La giovane studentessa Lisa Swallows, un’emarginata dall’animo gotico, è rimasta traumatizzata dalla tragica scomparsa della madre e vive ora col padre, risposatosi, la matrigna e la sorellastra. La ragazza è incapace di integrarsi non soltanto nella sua nuova e odiosamente solare famiglia acquisita, ma anche in quell’ambiente scolastico che isola chi non la pensa come la massa.
La sua unica “consolazione” è il cimitero locale, dove trascorre le giornate conversando con la statua di un giovane pianista dell’epoca vittoriana, morto secoli prima. Durante una violenta tempesta, un fulmine rianima il cadavere del defunto, che si presenta, in uno stato di semi-decomposizione, alla porta di Lisa. Inizia così una delle più bizzarre storie d’amore mai portate sullo schermo, tra una reietta e un non-morto, che darà il vita ad una serie di situazioni imprevedibili.
Lisa Frankenstein, recensione: finché morte non vi separi – recensione
Esiste un cinema che fa della contaminazione tra i generi un territorio ludico e post-moderno, dove i confini si dissolvono in un carnevale di omaggi e reinvenzioni. È in questa categoria che si colloca Lisa Frankenstein, opera prima di Zelda Williams – la figlia del compianto Robin Williams – un’anomalia pop che innesta atmosfere alla Mary Shelley nel cuore pulsante di una commedia adolescenziale che guarda a John Hughes.
Non è un caso che la sceneggiatura porti la firma di Diablo Cody, penna dietro alcuni cult del calibro di Juno (2007) e Jennifer’s Body (2009): il film è infatti una teen-black-comedy che flirta con l’immaginario horror e dimostra un grande amore per il cinema, con citazioni che spaziano da Viaggio sulla luna (1902) fino a Il giorno degli zombi (1985). Un patchwork sgargiante che affascina per la sua stravaganza, anche quando si dimostra volutamente imperfetto.
Eros e Thanatos tutti da ridere
Ha così luogo un atipico racconto di formazione, nerissimo e ironico, che usa l’archetipo del mostro di Frankenstein come metafora della condizione adolescenziale e la difficoltà di essere accettati per ciò che si è. La protagonista, look dark e indole punk, è infatti la classica pecora nera di una scuola fin troppo abbottonata ai classici stereotipi, e l’unico che arriva a comprenderla è paradossalmente proprio quella muta creatura, prossima a diventare angelo mietitore della sua implacabile vendetta.
Vendetta nei confronti dei bulli e di chi si è approfittato di lei, dalla petulante sorellastra all’odiosa matrigna. Con quel pizzico di violenza splatter a far capolino nella seconda metà, il film trova un ritmo brillante, con un’estetica dalla verve fumettistica e un continuo rifarsi alle atmosfere anni ’80.

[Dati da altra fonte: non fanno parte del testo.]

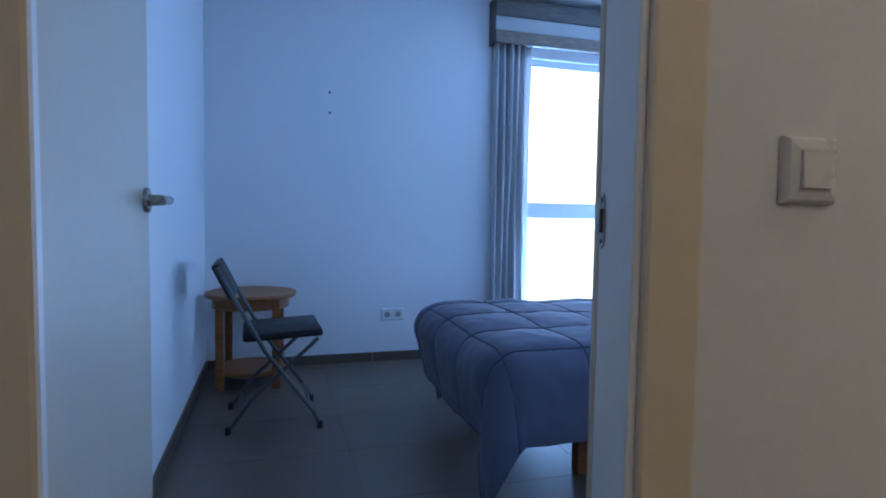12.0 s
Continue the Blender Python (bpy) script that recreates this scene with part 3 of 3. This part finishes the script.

La relazione tra i due protagonisti si evolve all’aumentare della scia di cadaveri, necessari a “ricostruire” le parti mancanti del resuscitato – e chissà che anche la recente seconda stagione di Mercoledì non vi abbia tratto qualche spunto. Ma se Lisa Frankenstein funziona e intrattiene è soprattutto grazie alla straripante interpretazione di Kathryn Newton, autoironica e amabilmente stravagante nella sua ricerca di un amore impossibile.
Conclusioni finali
Un’operazione accattivante e imperfetta, che vive sulla personalità del suo concept e della sua estetica, ribaltando l’ottica classica da teen-movie con loser protagonista annessa in un’escalation da horror-comedy di indubbia efficacia. Lisa Frankenstein è un omaggio sentito e a tratti irresistibile a un certo tipo di cinema, ma anche un esercizio di stile che rischia di rimanere prigioniero della sua stessa, sovraccarica costruzione.
Proprio come la sua premessa, il film è una sorta di mostro di Frankenstein incompleto, illuminato da scintille sparse e dall’energica performance della sua protagonista, in grado di intercettare i gusti degli amanti del cinema di genere più eccentrico e di chi apprezza il black humor sui generis.